--- EXERCISE REQUIREMENTS ---
All the data must come back unchanged, except that pictures are left out.

--- DATASET SECTION ---
━━━━━━━━━━━━━━━━━━━━
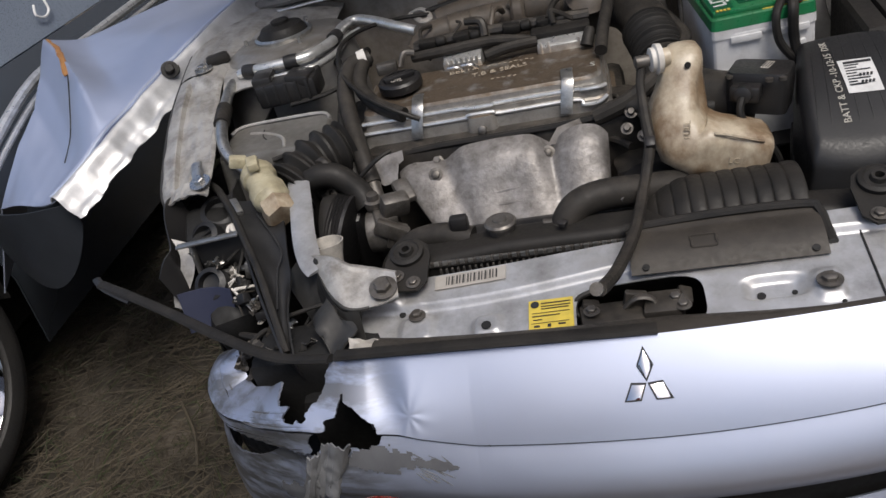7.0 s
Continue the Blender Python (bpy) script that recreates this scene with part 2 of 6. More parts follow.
GLASS = mat("windscreen_glass", (0.30, 0.36, 0.40), 0.02, 0, (0.28, 0.34, 0.38), 0.4, 3, 0.0, trans=0.86)
CABIN = mat("dark_cabin_trim", (0.045, 0.051, 0.060), 0.7, 0, (0.06, 0.066, 0.075), 0.5, 6, 0.1)
WHITEPAINT = mat("white_car_paint", (0.74, 0.745, 0.75), 0.22, 0, (0.70, 0.705, 0.71), 0.5, 3, 0.01, 300, coat=0.7)
DIRTYWHITE = mat("scuffed_white_paint", (0.74, 0.735, 0.71), 0.35, 0, (0.60, 0.57, 0.50), 0.5, 7, 0.05, 200, coat=0.3, spread=0.09)
REDLENS = mat("red_lamp_lens", (0.36, 0.016, 0.008), 0.15, 0, (0.24, 0.01, 0.006), 0.5, 12, 0.0, coat=0.8)
BLUEPAINT = mat("grey_blue_paint", (0.20, 0.235, 0.29), 0.3, 0.3, (0.17, 0.20, 0.25), 0.5, 4, 0.02, 300, coat=0.6)
# Darker towards -x: dark soil, with the shade between the cars put into the colour.
DIRT = mat("bare_dirt_shaded_left", (0.15, 0.126, 0.102), 0.95, 0, (0.036, 0.032, 0.025), 0.92, 3.2, 0.8, 60, shift=-0.12, spread=0.12, fade=(0.6, -0.5))
STRAW = mat("dry_straw", (0.085, 0.069, 0.047), 0.8, 0, (0.030, 0.026, 0.019), 0.7, 3, 0.1)
GRASSGREEN = mat("weedy_grass", (0.030, 0.042, 0.014), 0.7, 0, (0.045, 0.05, 0.02), 0.7, 4, 0.1)
LINER = mat("dusty_grey_liner", (0.020, 0.020, 0.020), 0.6, 0, (0.040, 0.037, 0.033), 0.7, 14, 0.2, 120)
COWLGREY = mat("sun_greyed_plastic", (0.42, 0.42, 0.415), 0.6, 0, (0.30, 0.295, 0.285), 0.6, 30, 0.2, 160, grime=0.5, grime_scale=30)
LINING = mat("slate_bonnet_lining", (0.12, 0.128, 0.137), 0.7, 0, (0.085, 0.09, 0.096), 0.6, 8, 0.2, 120)
FABRIC = mat("worn_weatherstrip", (0.15, 0.145, 0.14), 0.6, 0, (0.09, 0.085, 0.078), 0.6, 24, 0.3, 240, dust=DUST, dusty=0.12)
FIREWALL = mat("dirty_firewall_mat", (0.40, 0.36, 0.31), 0.7, 0, (0.22, 0.185, 0.15), 0.8, 7, 0.3, 120, dust=DUST, dusty=0.2, grime=0.5, grime_scale=14)
BURLAP = mat("brown_insulation", (0.22, 0.16, 0.10), 0.85, 0, (0.11, 0.083, 0.056), 0.8, 12, 0.4, 150)


# ---- building helpers ----
def merge(*many):
    out = bmesh.new()
    for b in many:
        tmp = bpy.data.meshes.new("tmp")
        b.to_mesh(tmp)
        out.from_mesh(tmp)
        bpy.data.meshes.remove(tmp)
        b.free()
    return out


def moved(b, m):
    b.transform(m)
    return b


def box(c, s, rot=(0, 0, 0), bevel=0.004, seg=2, taper=(1.0, 1.0)):
    """A bevelled block with centre c and size s; taper scales its upper face."""
    b = bmesh.new()
    bmesh.ops.create_cube(b, size=1.0)
    for v in b.verts:
        k = taper if v.co.z > 0 else (1, 1)
        v.co = Vector((v.co.x * s[0] * k[0], v.co.y * s[1] * k[1], v.co.z * s[2]))
    if bevel:
        bmesh.ops.bevel(b, geom=b.edges[:], offset=min(bevel, min(s) * 0.45), segments=seg, profile=0.5, affect="EDGES")
    return moved(b, pose(*c, *rot))


def spline(pts, n=8):
    """A smooth line of points through pts."""
    p = [Vector(q) for q in pts]
    if len(p) < 3:
        return [p[0].lerp(p[-1], i / n) for i in range(n + 1)]
    out = []
    for i in range(len(p) - 1):
        a, b, c, d = p[max(i - 1, 0)], p[i], p[i + 1], p[min(i + 2, len(p) - 1)]
        for k in range(n):
            t = k / n
            out.append(0.5 * ((2 * b) + (c - a) * t + (2 * a - 5 * b + 4 * c - d) * t * t + (3 * b - a - 3 * c + d) * t ** 3))
    return out + [p[-1]]


def sweep(line, radii, n=10, flat=1.0, cap=True, up=None):
    """A tube along a line of points; radii is a number or one per point; flat squashes it."""
    b = bmesh.new()
    rings = []
    side = None
    for i, p in enumerate(line):
        d = (line[min(i + 1, len(line) - 1)] - line[max(i - 1, 0)])
        d = d.normalized() if d.length > 1e-9 else Vector((0, 0, 1))
        if side is None:
            ref = Vector(up) if up else (Vector((0, 0, 1)) if abs(d.z) < 0.9 else Vector((1, 0, 0)))
            side = d.cross(ref).normalized()
        side = (side - d * side.dot(d)).normalized()
        other = d.cross(side)
        r = radii[i] if hasattr(radii, "__len__") else radii
        rings.append([b.verts.new(p + side * (r * math.cos(2 * math.pi * k / n)) + other * (r * flat * math.sin(2 * math.pi * k / n))) for k in range(n)])
    for a, c in zip(rings, rings[1:]):
        for k in range(n):
            b.faces.new((a[k], a[(k + 1) % n], c[(k + 1) % n], c[k]))
    if cap:
        b.faces.new(rings[0][::-1])
        b.faces.new(rings[-1])
    bmesh.ops.recalc_face_normals(b, faces=b.faces[:])
    return b


def tube(pts, r, n=10, k=8, **kw):
    return sweep(spline(pts, k), r, n, **kw)


def bellows(pts, r, depth, ribs, n=16, k=30):
    line = spline(pts, k)
    return sweep(line, [r + depth * math.cos(2 * math.pi * ribs * i / (len(line) - 1)) for i in range(len(line))], n)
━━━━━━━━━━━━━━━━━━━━
--- EXERCISE RESPONSE ---
7.0 s
Continue the Blender Python (bpy) script that recreates this scene with part 2 of 6. More parts follow.
GLASS = mat("windscreen_glass", (0.30, 0.36, 0.40), 0.02, 0, (0.28, 0.34, 0.38), 0.4, 3, 0.0, trans=0.86)
CABIN = mat("dark_cabin_trim", (0.045, 0.051, 0.060), 0.7, 0, (0.06, 0.066, 0.075), 0.5, 6, 0.1)
WHITEPAINT = mat("white_car_paint", (0.74, 0.745, 0.75), 0.22, 0, (0.70, 0.705, 0.71), 0.5, 3, 0.01, 300, coat=0.7)
DIRTYWHITE = mat("scuffed_white_paint", (0.74, 0.735, 0.71), 0.35, 0, (0.60, 0.57, 0.50), 0.5, 7, 0.05, 200, coat=0.3, spread=0.09)
REDLENS = mat("red_lamp_lens", (0.36, 0.016, 0.008), 0.15, 0, (0.24, 0.01, 0.006), 0.5, 12, 0.0, coat=0.8)
BLUEPAINT = mat("grey_blue_paint", (0.20, 0.235, 0.29), 0.3, 0.3, (0.17, 0.20, 0.25), 0.5, 4, 0.02, 300, coat=0.6)
# Darker towards -x: dark soil, with the shade between the cars put into the colour.
DIRT = mat("bare_dirt_shaded_left", (0.15, 0.126, 0.102), 0.95, 0, (0.036, 0.032, 0.025), 0.92, 3.2, 0.8, 60, shift=-0.12, spread=0.12, fade=(0.6, -0.5))
STRAW = mat("dry_straw", (0.085, 0.069, 0.047), 0.8, 0, (0.030, 0.026, 0.019), 0.7, 3, 0.1)
GRASSGREEN = mat("weedy_grass", (0.030, 0.042, 0.014), 0.7, 0, (0.045, 0.05, 0.02), 0.7, 4, 0.1)
LINER = mat("dusty_grey_liner", (0.020, 0.020, 0.020), 0.6, 0, (0.040, 0.037, 0.033), 0.7, 14, 0.2, 120)
COWLGREY = mat("sun_greyed_plastic", (0.42, 0.42, 0.415), 0.6, 0, (0.30, 0.295, 0.285), 0.6, 30, 0.2, 160, grime=0.5, grime_scale=30)
LINING = mat("slate_bonnet_lining", (0.12, 0.128, 0.137), 0.7, 0, (0.085, 0.09, 0.096), 0.6, 8, 0.2, 120)
FABRIC = mat("worn_weatherstrip", (0.15, 0.145, 0.14), 0.6, 0, (0.09, 0.085, 0.078), 0.6, 24, 0.3, 240, dust=DUST, dusty=0.12)
FIREWALL = mat("dirty_firewall_mat", (0.40, 0.36, 0.31), 0.7, 0, (0.22, 0.185, 0.15), 0.8, 7, 0.3, 120, dust=DUST, dusty=0.2, grime=0.5, grime_scale=14)
BURLAP = mat("brown_insulation", (0.22, 0.16, 0.10), 0.85, 0, (0.11, 0.083, 0.056), 0.8, 12, 0.4, 150)


# ---- building helpers ----
def merge(*many):
    out = bmesh.new()
    for b in many:
        tmp = bpy.data.meshes.new("tmp")
        b.to_mesh(tmp)
        out.from_mesh(tmp)
        bpy.data.meshes.remove(tmp)
        b.free()
    return out


def moved(b, m):
    b.transform(m)
    return b


def box(c, s, rot=(0, 0, 0), bevel=0.004, seg=2, taper=(1.0, 1.0)):
    """A bevelled block with centre c and size s; taper scales its upper face."""
    b = bmesh.new()
    bmesh.ops.create_cube(b, size=1.0)
    for v in b.verts:
        k = taper if v.co.z > 0 else (1, 1)
        v.co = Vector((v.co.x * s[0] * k[0], v.co.y * s[1] * k[1], v.co.z * s[2]))
    if bevel:
        bmesh.ops.bevel(b, geom=b.edges[:], offset=min(bevel, min(s) * 0.45), segments=seg, profile=0.5, affect="EDGES")
    return moved(b, pose(*c, *rot))


def spline(pts, n=8):
    """A smooth line of points through pts."""
    p = [Vector(q) for q in pts]
    if len(p) < 3:
        return [p[0].lerp(p[-1], i / n) for i in range(n + 1)]
    out = []
    for i in range(len(p) - 1):
        a, b, c, d = p[max(i - 1, 0)], p[i], p[i + 1], p[min(i + 2, len(p) - 1)]
        for k in range(n):
            t = k / n
            out.append(0.5 * ((2 * b) + (c - a) * t + (2 * a - 5 * b + 4 * c - d) * t * t + (3 * b - a - 3 * c + d) * t ** 3))
    return out + [p[-1]]


def sweep(line, radii, n=10, flat=1.0, cap=True, up=None):
    """A tube along a line of points; radii is a number or one per point; flat squashes it."""
    b = bmesh.new()
    rings = []
    side = None
    for i, p in enumerate(line):
        d = (line[min(i + 1, len(line) - 1)] - line[max(i - 1, 0)])
        d = d.normalized() if d.length > 1e-9 else Vector((0, 0, 1))
        if side is None:
            ref = Vector(up) if up else (Vector((0, 0, 1)) if abs(d.z) < 0.9 else Vector((1, 0, 0)))
            side = d.cross(ref).normalized()
        side = (side - d * side.dot(d)).normalized()
        other = d.cross(side)
        r = radii[i] if hasattr(radii, "__len__") else radii
        rings.append([b.verts.new(p + side * (r * math.cos(2 * math.pi * k / n)) + other * (r * flat * math.sin(2 * math.pi * k / n))) for k in range(n)])
    for a, c in zip(rings, rings[1:]):
        for k in range(n):
            b.faces.new((a[k], a[(k + 1) % n], c[(k + 1) % n], c[k]))
    if cap:
        b.faces.new(rings[0][::-1])
        b.faces.new(rings[-1])
    bmesh.ops.recalc_face_normals(b, faces=b.faces[:])
    return b


def tube(pts, r, n=10, k=8, **kw):
    return sweep(spline(pts, k), r, n, **kw)


def bellows(pts, r, depth, ribs, n=16, k=30):
    line = spline(pts, k)
    return sweep(line, [r + depth * math.cos(2 * math.pi * ribs * i / (len(line) - 1)) for i in range(len(line))], n)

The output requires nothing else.